Es ist nicht schwer, sich vorzustellen, was Putin fordern würde: die berüchtigte "Entmilitarisierung und Entnazifizierung" und die auf dem Istanbuler Treffen im März/April 2022 vorgelegten Bedingungen. Simpel gesagt: Putin will das Ende der Souveränität der Ukraine, und er will ihr die Fähigkeit nehmen, sich mit bewaffneten Mitteln zu verteidigen. Die Folge wäre, die Ukraine in direkte Abhängigkeit und Unterordnung unter Moskaus Regierung zu bringen. Es wäre das Ende der Ukraine.

Es stellt sich die Frage: Wo genau sehen die Befürworter sofortiger Verhandlungen Möglichkeiten, auf Russland einzuwirken, der Ukraine das Überleben zu sichern? Womit könnte die Ukraine Druck auf die russische Seite ausüben, damit die Verhandlungen mehr oder weniger gleichberechtigt verlaufen und nicht in ein Ultimatum Moskaus ausarten? Wie sollte die Einhaltung etwaiger Vereinbarungen durch die russische Führung gewährleistet werden? Es ist bekannt, dass der Kreml von Diplomaten ausgehandelte Zusagen nicht einhält.

Die Ukraine muss endlich in eine starke Position gebracht werden

Damit Putin überhaupt ins Nachdenken kommt, was die Chancen für eine echte Friedenskonferenz erhöhen würde, sind diverse Maßnahmen erforderlich. Die Ukraine muss endlich in eine militärisch starke Position gebracht werden. Dazu gehört die Lieferung von Langstreckenraketen, Flugzeugen, Luftabwehrsystemen und Munition. Und die Erlaubnis, die Waffen überall auf russischem Territorium einsetzen zu dürfen, freilich nur gegen militärische Ziele.

Allein eine harte Haltung und eine ruhig formulierte Warnung des Westens Richtung Moskau, alle "Kräfte und Mittel" konsequent gegen Russland einzusetzen, können die Kreml-Strategen, die auf Krieg setzen, ernüchtern. Das Wichtigste ist - und daran hapert es nach wie vor - eine einheitliche, klare Strategie der westlichen Welt, um Russland und Putins Revanchismus einzudämmen. Der Westen muss endlich klären: Was soll das Ergebnis des Krieges sein? Sind die NATO-Länder bereit, die Zügel anzuziehen und den Aggressor für seine Verbrechen und Drohungen bezahlen zu lassen? Oder soll irgendwie und irgendwann mit Putin über eine Neuaufteilung der Welt "verhandelt" werden?
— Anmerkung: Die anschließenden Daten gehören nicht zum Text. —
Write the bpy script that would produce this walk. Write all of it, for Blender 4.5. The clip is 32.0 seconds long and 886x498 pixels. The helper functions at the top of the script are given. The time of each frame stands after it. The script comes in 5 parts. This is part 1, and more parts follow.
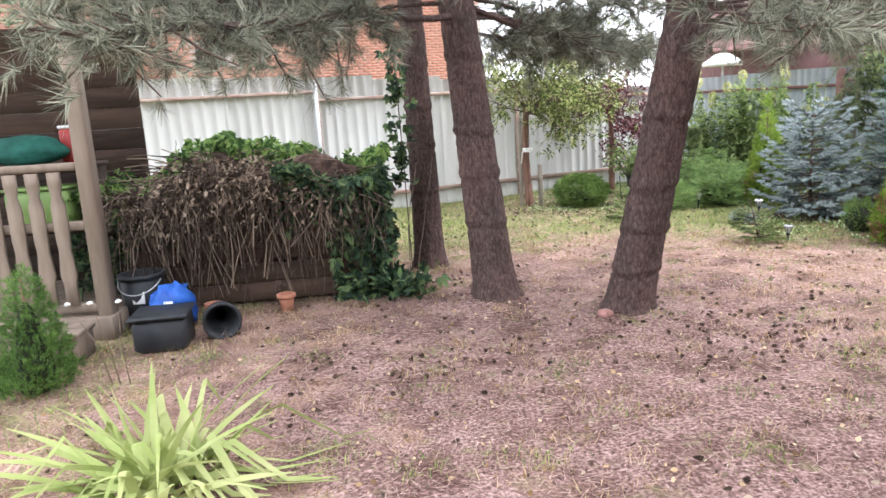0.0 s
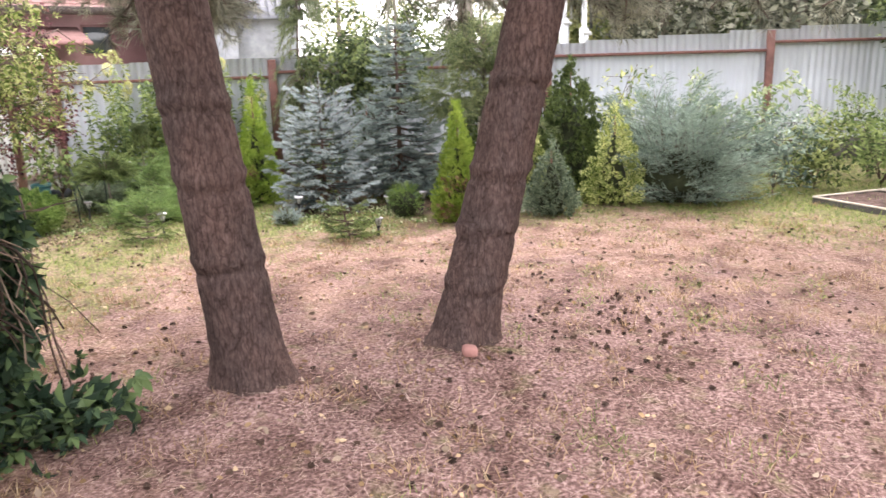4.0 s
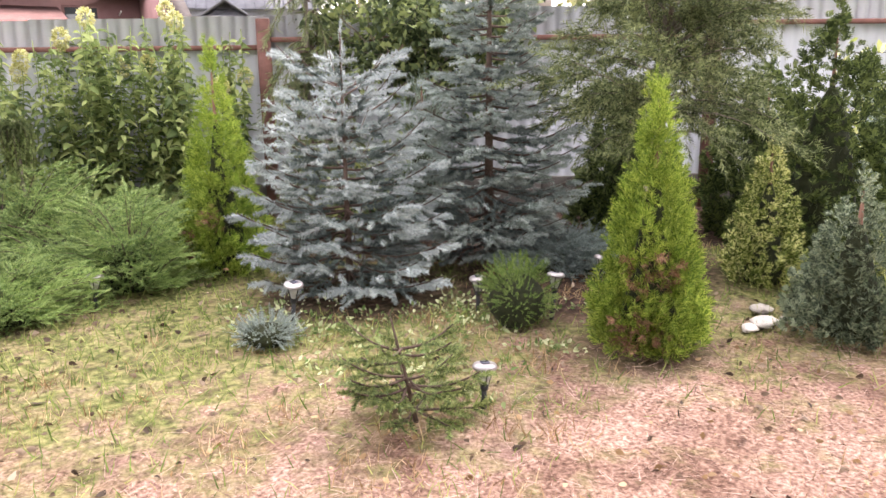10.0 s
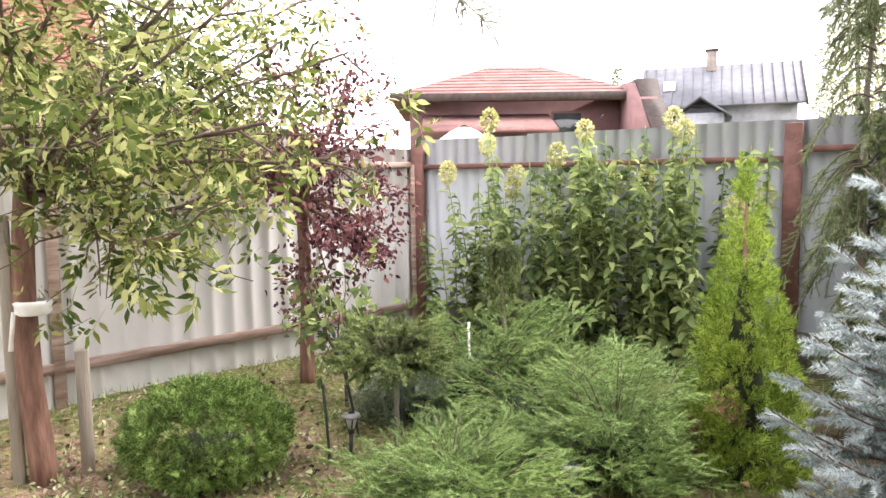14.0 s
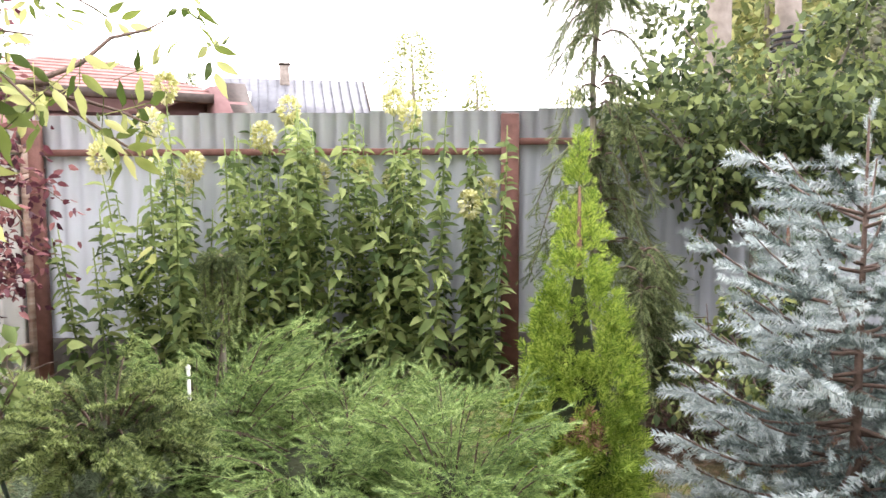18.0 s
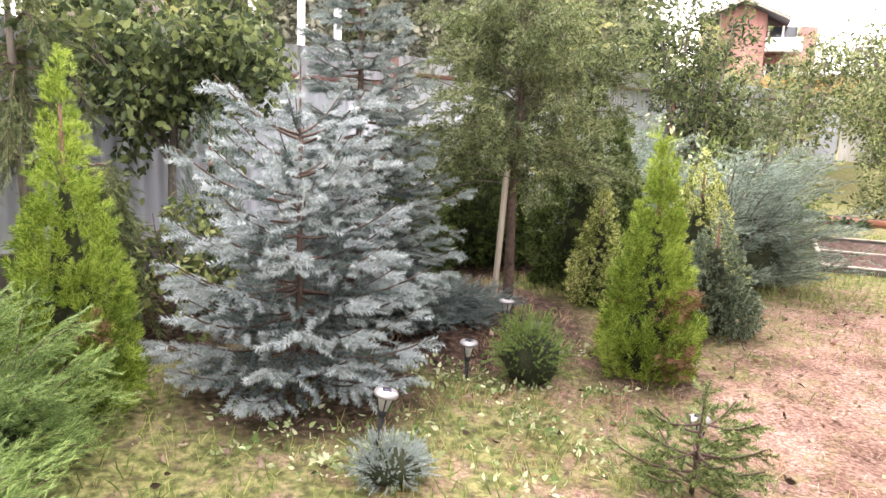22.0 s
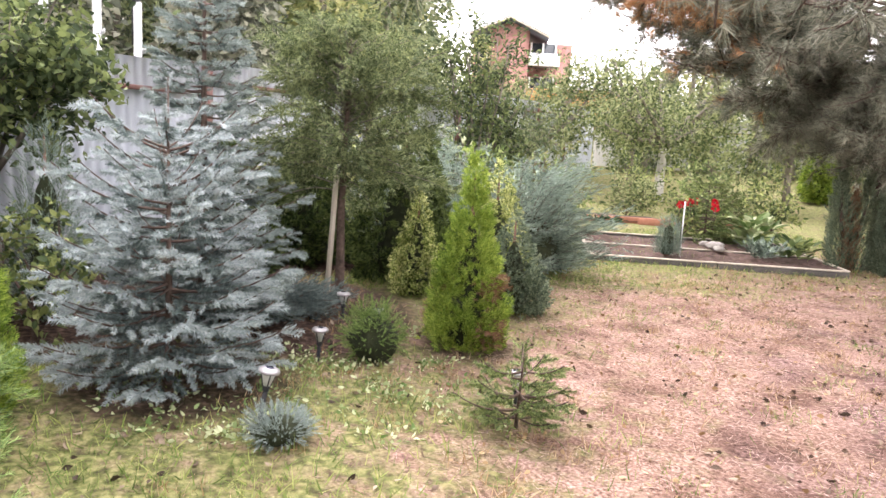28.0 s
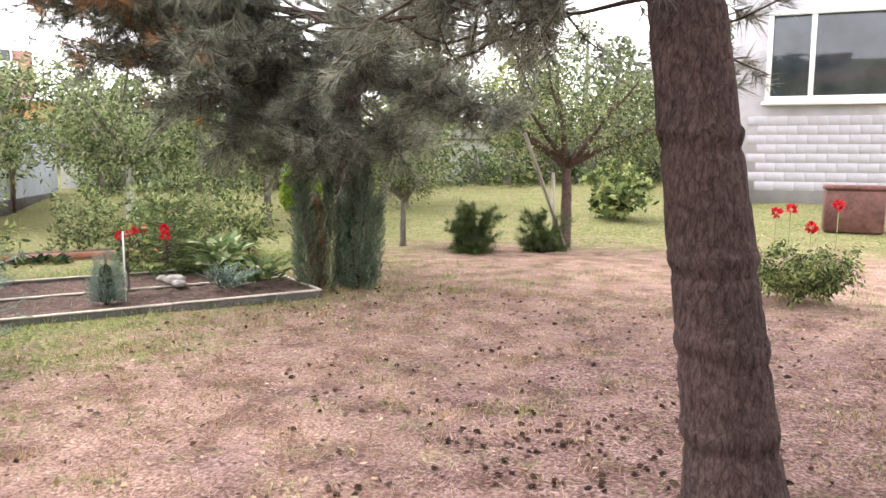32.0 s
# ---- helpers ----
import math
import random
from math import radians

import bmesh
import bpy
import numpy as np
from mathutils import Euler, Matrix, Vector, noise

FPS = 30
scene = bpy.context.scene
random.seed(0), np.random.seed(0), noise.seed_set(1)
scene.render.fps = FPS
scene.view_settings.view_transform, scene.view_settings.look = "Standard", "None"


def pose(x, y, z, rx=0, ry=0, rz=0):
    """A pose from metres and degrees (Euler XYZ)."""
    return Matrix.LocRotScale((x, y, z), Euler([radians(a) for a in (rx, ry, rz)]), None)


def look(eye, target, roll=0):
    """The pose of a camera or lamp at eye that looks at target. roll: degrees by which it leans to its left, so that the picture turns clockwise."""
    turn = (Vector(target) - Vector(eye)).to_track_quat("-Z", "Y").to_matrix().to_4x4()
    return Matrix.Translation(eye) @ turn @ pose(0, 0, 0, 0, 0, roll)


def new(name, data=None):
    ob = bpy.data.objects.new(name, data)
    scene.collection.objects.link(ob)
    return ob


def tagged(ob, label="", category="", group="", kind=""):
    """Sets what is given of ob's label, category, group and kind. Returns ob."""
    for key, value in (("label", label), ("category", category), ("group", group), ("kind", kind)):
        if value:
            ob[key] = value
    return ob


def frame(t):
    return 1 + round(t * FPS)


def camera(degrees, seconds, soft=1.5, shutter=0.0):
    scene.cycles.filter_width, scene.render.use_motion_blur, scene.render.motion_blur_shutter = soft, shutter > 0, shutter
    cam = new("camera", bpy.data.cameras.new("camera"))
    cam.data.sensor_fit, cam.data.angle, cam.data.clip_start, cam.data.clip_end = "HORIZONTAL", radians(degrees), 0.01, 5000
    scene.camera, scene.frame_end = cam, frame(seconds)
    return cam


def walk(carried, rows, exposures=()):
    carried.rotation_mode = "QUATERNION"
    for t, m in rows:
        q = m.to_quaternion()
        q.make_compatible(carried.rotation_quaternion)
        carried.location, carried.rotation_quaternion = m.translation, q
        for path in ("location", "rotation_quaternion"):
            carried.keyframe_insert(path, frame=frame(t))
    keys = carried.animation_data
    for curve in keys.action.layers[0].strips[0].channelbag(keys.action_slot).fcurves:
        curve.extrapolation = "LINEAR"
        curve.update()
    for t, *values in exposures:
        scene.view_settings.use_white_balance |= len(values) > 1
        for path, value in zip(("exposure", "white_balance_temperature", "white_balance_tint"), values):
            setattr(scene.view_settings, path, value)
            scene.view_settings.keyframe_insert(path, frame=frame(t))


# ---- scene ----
# ---- the camera and its walk: seconds, eye, target, lean ----
cam = camera(62.1, 32.0, soft=1.5, shutter=0.1)
PATH = [
    (0, (0.041, 0.003, 1.682), (0.024, 1.963, 1.287), -3.5),
    (0.5, (-0.259, 0.449, 1.645), (-0.002, 2.389, 1.232), -2.1),
    (1, (-0.568, 0.898, 1.66), (0.045, 2.766, 1.292), 1.3),
    (1.5, (-0.886, 1.277, 1.677), (0.07, 2.998, 1.324), 1.5),
    (2, (-1.205, 1.709, 1.643), (-0.111, 3.346, 1.292), 2.2),
    (2.5, (-1.58, 2.084, 1.601), (-0.395, 3.641, 1.188), 2.3),
    (3, (-1.8, 2.462, 1.563), (-0.525, 3.917, 1.053), 0.1),
    (3.5, (-1.934, 2.891, 1.573), (-0.581, 4.296, 1.129), -2.0),
    (4, (-2.015, 3.309, 1.523), (-0.378, 4.361, 1.06), -1.7),
    (4.5, (-1.889, 3.647, 1.436), (-0.088, 4.319, 0.885), -2.4),
    (6.5, (-0.452, 4.742, 1.322), (1.446, 5.119, 0.819), -1.2),
    (7, (-0.094, 4.866, 1.33), (1.798, 5.283, 0.832), -0.1),
    (7.5, (0.266, 5.003, 1.303), (2.150, 5.485, 0.832), 2.0),
    (8, (0.553, 5.242, 1.315), (2.319, 6.044, 0.826), 0.9),
    (8.5, (0.855, 5.51, 1.305), (2.669, 6.194, 0.814), 1.1),
    (9, (1.01, 5.717, 1.308), (2.784, 6.497, 0.813), 0.3),
    (9.5, (1.173, 6.007, 1.296), (2.812, 7.062, 0.844), -0.2),
    (10, (1.304, 6.318, 1.267), (2.922, 7.402, 0.813), -0.7),
    (10.5, (1.462, 6.611, 1.301), (3.099, 7.664, 0.84), -0.6),
    (11, (1.716, 6.838, 1.37), (3.284, 8.007, 0.948), -0.3),
    (11.5, (1.898, 7.03, 1.371), (3.324, 8.371, 0.96), -0.6),
    (12, (1.96, 7.308, 1.402), (3.163, 8.86, 1.025), 0.2),
    (12.5, (1.959, 7.434, 1.403), (2.797, 9.215, 1.045), 2.0),
    (13, (1.967, 7.459, 1.461), (2.69, 9.307, 1.208), 0.1),
    (13.5, (1.95, 7.471, 1.479), (2.682, 9.324, 1.307), -0.7),
    (15.5, (1.748, 8.383, 1.302), (2.671, 10.128, 0.982), -0.6),
    (16, (1.721, 8.738, 1.301), (2.829, 10.378, 1.018), -1.1),
    (16.5, (1.819, 8.979, 1.31), (3.09, 10.508, 1.097), -0.8),
    (17, (1.849, 9.005, 1.312), (3.317, 10.347, 1.11), 0.2),
    (17.5, (1.822, 9.002, 1.309), (3.374, 10.247, 1.112), -0.1),
    (18, (1.815, 8.989, 1.318), (3.445, 10.136, 1.148), -0.3),
    (18.5, (1.804, 9.02, 1.345), (3.601, 9.89, 1.227), -0.1),
    (19, (1.716, 9.012, 1.343), (3.639, 9.551, 1.231), 0.4),
    (19.5, (1.653, 8.982, 1.34), (3.635, 9.214, 1.203), 1.3),
    (20, (1.615, 8.94, 1.326), (3.606, 8.865, 1.154), 2.8),
    (20.5, (1.606, 8.853, 1.337), (3.559, 8.488, 1.105), 4.5),
    (21, (1.532, 8.936, 1.332), (3.431, 8.371, 1.056), 4.7),
    (21.5, (1.381, 9.234, 1.345), (3.266, 8.64, 1.039), 2.7),
    (22, (1.166, 9.408, 1.328), (3.078, 8.938, 0.972), 2.3),
    (22.5, (0.922, 9.586, 1.352), (2.817, 9.068, 0.98), 1.3),
    (23, (0.777, 9.847, 1.372), (2.636, 9.174, 1.068), -3.2),
    (23.5, (0.695, 10.026, 1.373), (2.651, 9.724, 1.086), 0.2),
    (24, (0.75, 10.17, 1.279), (2.719, 10.374, 0.994), 2.8),
    (24.5, (0.75, 10.241, 1.252), (2.666, 10.722, 0.94), 3.1),
    (25, (0.756, 10.228, 1.248), (2.675, 10.681, 0.912), 2.4),
    (25.5, (0.763, 10.199, 1.247), (2.723, 10.422, 0.919), 2.4),
    (26, (0.758, 10.14, 1.25), (2.731, 10.031, 0.938), 2.4),
    (26.5, (0.77, 10.107, 1.237), (2.699, 9.664, 0.946), 2.7),
    (28.5, (0.68, 9.901, 1.432), (2.277, 8.737, 1.126), 3.2),
    (29, (0.694, 9.858, 1.446), (2.15, 8.511, 1.187), 2.8),
    (29.5, (0.751, 9.719, 1.435), (2.072, 8.233, 1.216), 1.5),
    (30, (0.823, 9.495, 1.416), (2.116, 7.987, 1.188), 0.6),
    (30.5, (0.945, 9.229, 1.389), (2.211, 7.706, 1.111), 0.3),
    (31, (1.102, 9.016, 1.451), (2.235, 7.39, 1.184), 0.7),
    (31.5, (1.315, 8.476, 1.355), (2.265, 6.730, 1.127), 1.4),
    (32, (1.372, 8.150, 1.393), (2.144, 6.321, 1.150), 0.3),
]
walk(cam, [(t, look(eye, target, roll)) for t, eye, target, roll in PATH],
     [(0, 1.57, 5850, 12), (2.5, 1.68, 6200, 16), (4.5, 1.65, 6450, 18), (6.8, 1.6, 6600, 20), (8, 1.74, 6620, 20), (9, 1.56, 6650, 22), (10, 1.76, 6650, 22), (11, 2.0, 6650, 23), (13, 1.78, 6550, 19), (15.5, 1.8, 6480, 17), (17.5, 1.86, 6450, 17), (20, 2.0, 6650, 21), (22.5, 1.9, 6680, 22), (25, 2.12, 6700, 23), (26.5, 1.95, 6700, 23), (29, 1.6, 6300, 17), (32, 1.42, 6250, 15)])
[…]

Es reicht jedoch nicht aus, eine solche Strategie zu beschließen, sondern sie muss auch konsequent umgesetzt werden. Denn gerade die ständige Unentschlossenheit und die oft offen zur Schau gestellte Angst vor einer Konfrontation mit Russland signalisiert Moskau nicht kluge Besonnenheit. Im Gegenteil wird Moskau nur in seiner Haltung bestärkt, dass der Westen in Dekadenz versinkt und moralisch nicht in der Lage ist, seine Interessen zu verteidigen. Der gleiche Eindruck wird den Ländern des globalen Südens vermittelt, die bereit sind, Putin zu glauben.

Die Verbündeten der Ukraine müssen endlich die Angst vor einer Eskalation überwinden, die sie so sehr fürchten. Dabei ist es Putin, der große Angst hat, dass die NATO aufseiten der Ukraine eingreift - was ein neuer europäischer D-Day wäre, für den es Zeit wird. Biden sollte sich seine eigenen Worte von den "echten Bündnissen" zu Herzen nehmen und danach handeln. Mit ewigen Beschwörungen ist Putin nicht zu besiegen. So brutal es klingen mag: Jemanden wie Putin muss man an den Verhandlungstisch bomben. Sonst wird jede anstehende Konferenz so ausgehen wie die in Luzern: ohne Durchbruch und ohne Chance für nachhaltigen Frieden.